§ DIRECTION
Give back the full listing verbatim, apart from its images.

§ GIVEN MATERIAL
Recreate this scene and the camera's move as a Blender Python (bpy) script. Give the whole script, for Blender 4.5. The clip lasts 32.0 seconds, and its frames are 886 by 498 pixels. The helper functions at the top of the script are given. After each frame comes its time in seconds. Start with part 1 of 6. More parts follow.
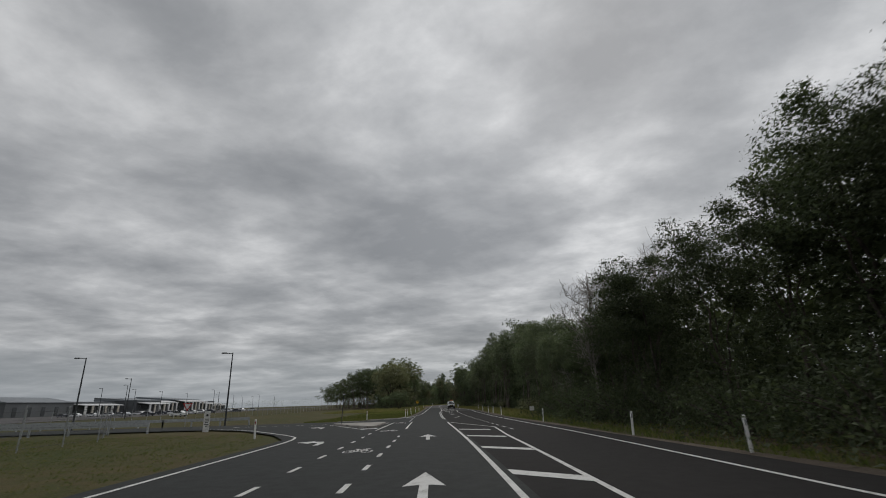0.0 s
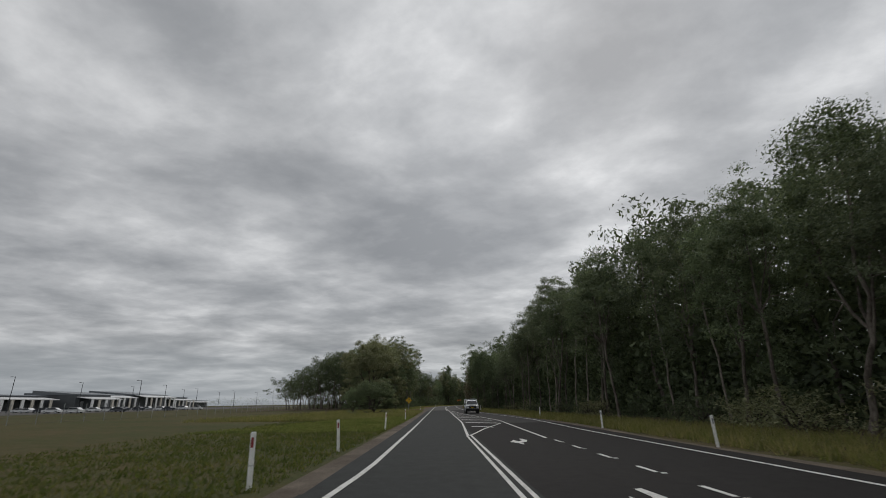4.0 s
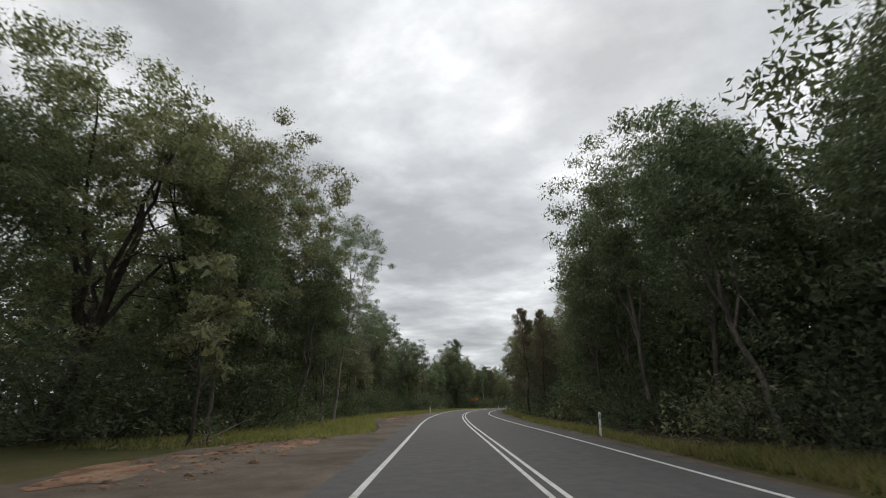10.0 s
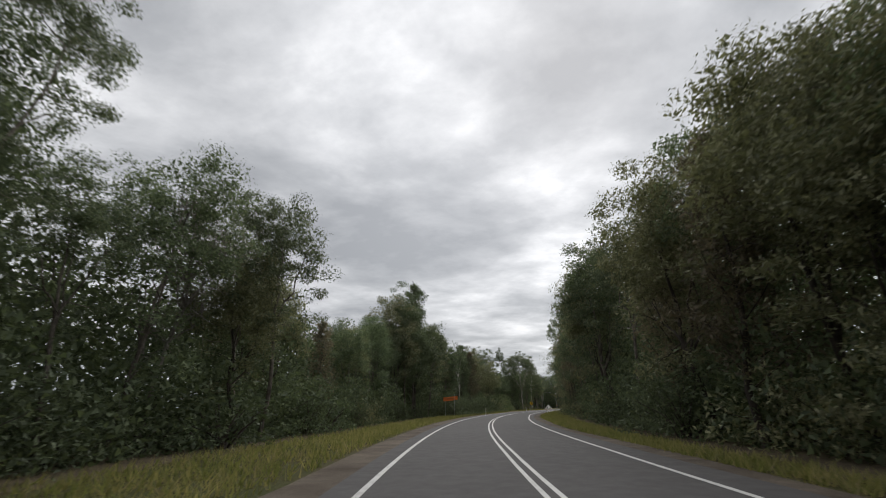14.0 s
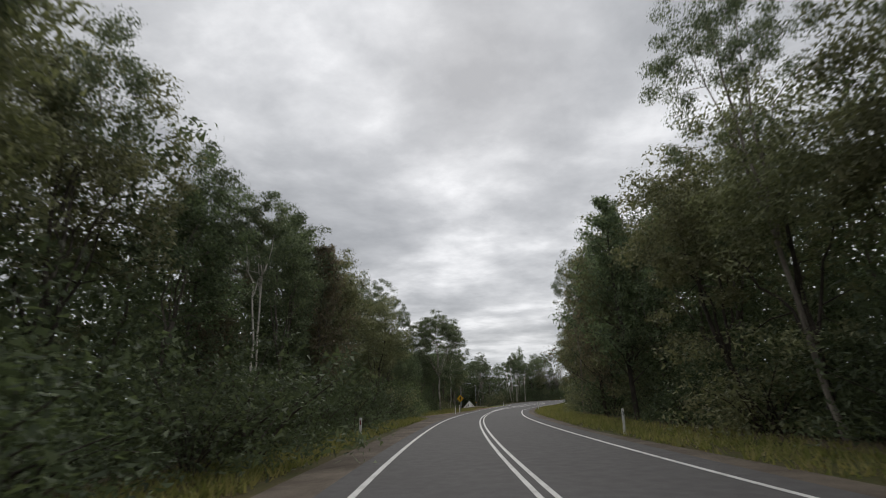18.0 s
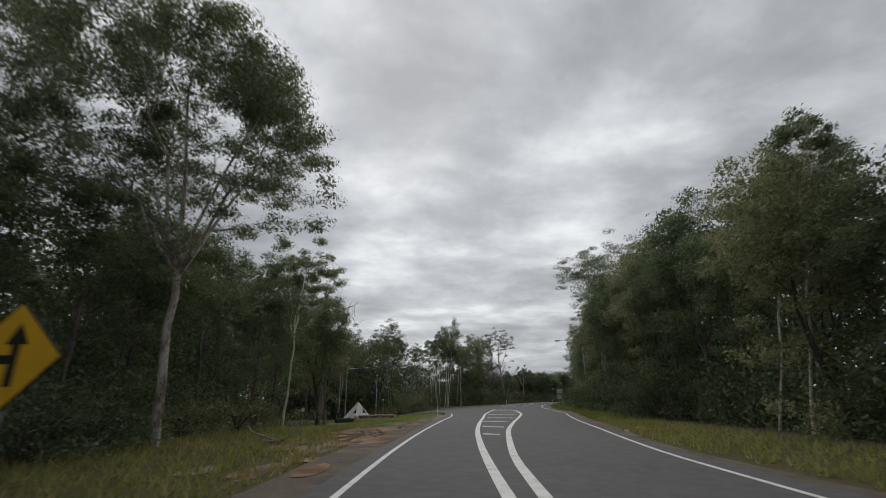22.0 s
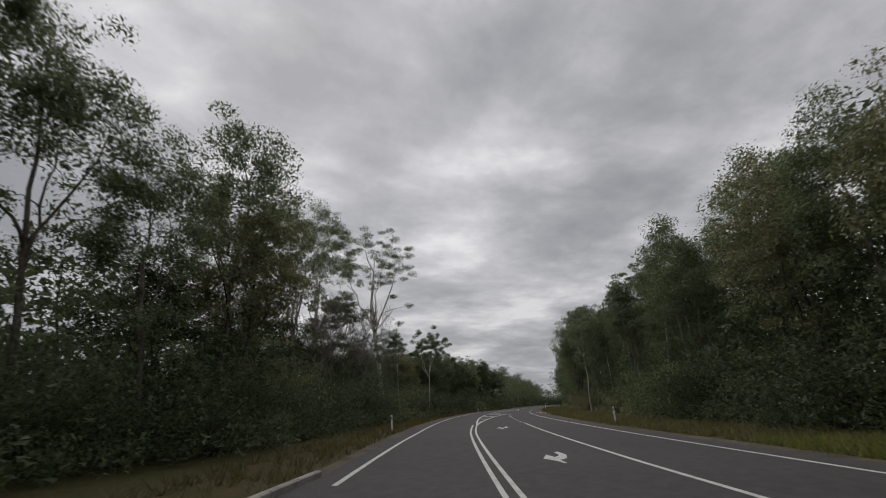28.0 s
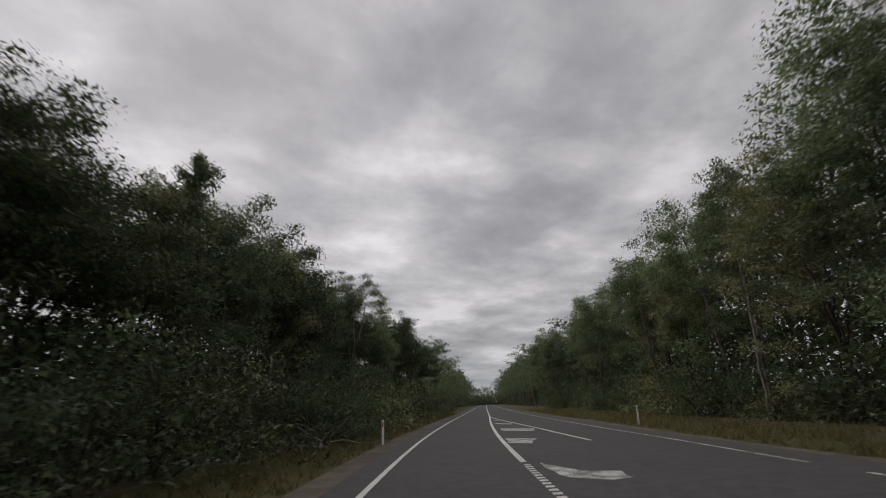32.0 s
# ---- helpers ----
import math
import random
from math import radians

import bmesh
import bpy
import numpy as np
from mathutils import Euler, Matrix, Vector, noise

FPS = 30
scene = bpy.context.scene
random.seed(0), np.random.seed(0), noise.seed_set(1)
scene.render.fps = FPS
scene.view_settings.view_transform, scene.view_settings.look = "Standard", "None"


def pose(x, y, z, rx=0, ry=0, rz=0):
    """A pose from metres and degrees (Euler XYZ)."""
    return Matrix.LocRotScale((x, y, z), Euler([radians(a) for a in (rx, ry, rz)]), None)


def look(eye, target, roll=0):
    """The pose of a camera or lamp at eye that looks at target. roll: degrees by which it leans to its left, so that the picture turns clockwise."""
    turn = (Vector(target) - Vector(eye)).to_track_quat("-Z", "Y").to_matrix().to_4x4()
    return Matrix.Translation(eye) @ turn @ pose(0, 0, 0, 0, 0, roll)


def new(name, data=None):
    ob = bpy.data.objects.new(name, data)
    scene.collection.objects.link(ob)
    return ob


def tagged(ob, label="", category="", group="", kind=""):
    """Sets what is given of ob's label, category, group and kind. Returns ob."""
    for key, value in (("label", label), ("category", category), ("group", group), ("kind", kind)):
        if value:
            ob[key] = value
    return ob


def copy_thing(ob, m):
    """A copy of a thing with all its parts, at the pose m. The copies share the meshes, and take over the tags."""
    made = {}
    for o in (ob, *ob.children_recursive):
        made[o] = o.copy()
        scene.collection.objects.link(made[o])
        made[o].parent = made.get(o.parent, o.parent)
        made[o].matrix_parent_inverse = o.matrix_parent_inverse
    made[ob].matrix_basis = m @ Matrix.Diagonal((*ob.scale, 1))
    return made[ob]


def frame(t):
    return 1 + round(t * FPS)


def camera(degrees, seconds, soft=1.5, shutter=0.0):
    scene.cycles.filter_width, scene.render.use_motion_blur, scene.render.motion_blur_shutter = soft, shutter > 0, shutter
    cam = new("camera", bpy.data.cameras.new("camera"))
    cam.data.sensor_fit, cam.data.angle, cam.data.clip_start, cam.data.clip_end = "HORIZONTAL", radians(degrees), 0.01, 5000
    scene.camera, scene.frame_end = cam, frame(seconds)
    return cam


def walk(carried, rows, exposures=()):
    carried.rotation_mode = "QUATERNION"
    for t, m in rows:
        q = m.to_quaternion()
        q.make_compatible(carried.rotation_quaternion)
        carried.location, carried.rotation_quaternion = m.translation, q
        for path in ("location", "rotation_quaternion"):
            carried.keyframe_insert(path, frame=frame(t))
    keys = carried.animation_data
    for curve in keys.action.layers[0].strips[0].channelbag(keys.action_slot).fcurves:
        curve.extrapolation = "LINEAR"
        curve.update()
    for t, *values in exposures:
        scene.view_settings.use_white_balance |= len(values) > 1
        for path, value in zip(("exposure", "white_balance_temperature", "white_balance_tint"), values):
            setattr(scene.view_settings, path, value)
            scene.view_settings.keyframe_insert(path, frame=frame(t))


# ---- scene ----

§ SOLUTION TO THIS EXERCISE
Recreate this scene and the camera's move as a Blender Python (bpy) script. Give the whole script, for Blender 4.5. The clip lasts 32.0 seconds, and its frames are 886 by 498 pixels. The helper functions at the top of the script are given. After each frame comes its time in seconds. Start with part 1 of 6. More parts follow.
0.0 s
4.0 s
10.0 s
14.0 s
18.0 s
22.0 s
28.0 s
32.0 s
# ---- helpers ----
import math
import random
from math import radians

import bmesh
import bpy
import numpy as np
from mathutils import Euler, Matrix, Vector, noise

FPS = 30
scene = bpy.context.scene
random.seed(0), np.random.seed(0), noise.seed_set(1)
scene.render.fps = FPS
scene.view_settings.view_transform, scene.view_settings.look = "Standard", "None"


def pose(x, y, z, rx=0, ry=0, rz=0):
    """A pose from metres and degrees (Euler XYZ)."""
    return Matrix.LocRotScale((x, y, z), Euler([radians(a) for a in (rx, ry, rz)]), None)


def look(eye, target, roll=0):
    """The pose of a camera or lamp at eye that looks at target. roll: degrees by which it leans to its left, so that the picture turns clockwise."""
    turn = (Vector(target) - Vector(eye)).to_track_quat("-Z", "Y").to_matrix().to_4x4()
    return Matrix.Translation(eye) @ turn @ pose(0, 0, 0, 0, 0, roll)


def new(name, data=None):
    ob = bpy.data.objects.new(name, data)
    scene.collection.objects.link(ob)
    return ob


def tagged(ob, label="", category="", group="", kind=""):
    """Sets what is given of ob's label, category, group and kind. Returns ob."""
    for key, value in (("label", label), ("category", category), ("group", group), ("kind", kind)):
        if value:
            ob[key] = value
    return ob


def copy_thing(ob, m):
    """A copy of a thing with all its parts, at the pose m. The copies share the meshes, and take over the tags."""
    made = {}
    for o in (ob, *ob.children_recursive):
        made[o] = o.copy()
        scene.collection.objects.link(made[o])
        made[o].parent = made.get(o.parent, o.parent)
        made[o].matrix_parent_inverse = o.matrix_parent_inverse
    made[ob].matrix_basis = m @ Matrix.Diagonal((*ob.scale, 1))
    return made[ob]


def frame(t):
    return 1 + round(t * FPS)


def camera(degrees, seconds, soft=1.5, shutter=0.0):
    scene.cycles.filter_width, scene.render.use_motion_blur, scene.render.motion_blur_shutter = soft, shutter > 0, shutter
    cam = new("camera", bpy.data.cameras.new("camera"))
    cam.data.sensor_fit, cam.data.angle, cam.data.clip_start, cam.data.clip_end = "HORIZONTAL", radians(degrees), 0.01, 5000
    scene.camera, scene.frame_end = cam, frame(seconds)
    return cam


def walk(carried, rows, exposures=()):
    carried.rotation_mode = "QUATERNION"
    for t, m in rows:
        q = m.to_quaternion()
        q.make_compatible(carried.rotation_quaternion)
        carried.location, carried.rotation_quaternion = m.translation, q
        for path in ("location", "rotation_quaternion"):
            carried.keyframe_insert(path, frame=frame(t))
    keys = carried.animation_data
    for curve in keys.action.layers[0].strips[0].channelbag(keys.action_slot).fcurves:
        curve.extrapolation = "LINEAR"
        curve.update()
    for t, *values in exposures:
        scene.view_settings.use_white_balance |= len(values) > 1
        for path, value in zip(("exposure", "white_balance_temperature", "white_balance_tint"), values):
            setattr(scene.view_settings, path, value)
            scene.view_settings.keyframe_insert(path, frame=frame(t))


# ---- scene ----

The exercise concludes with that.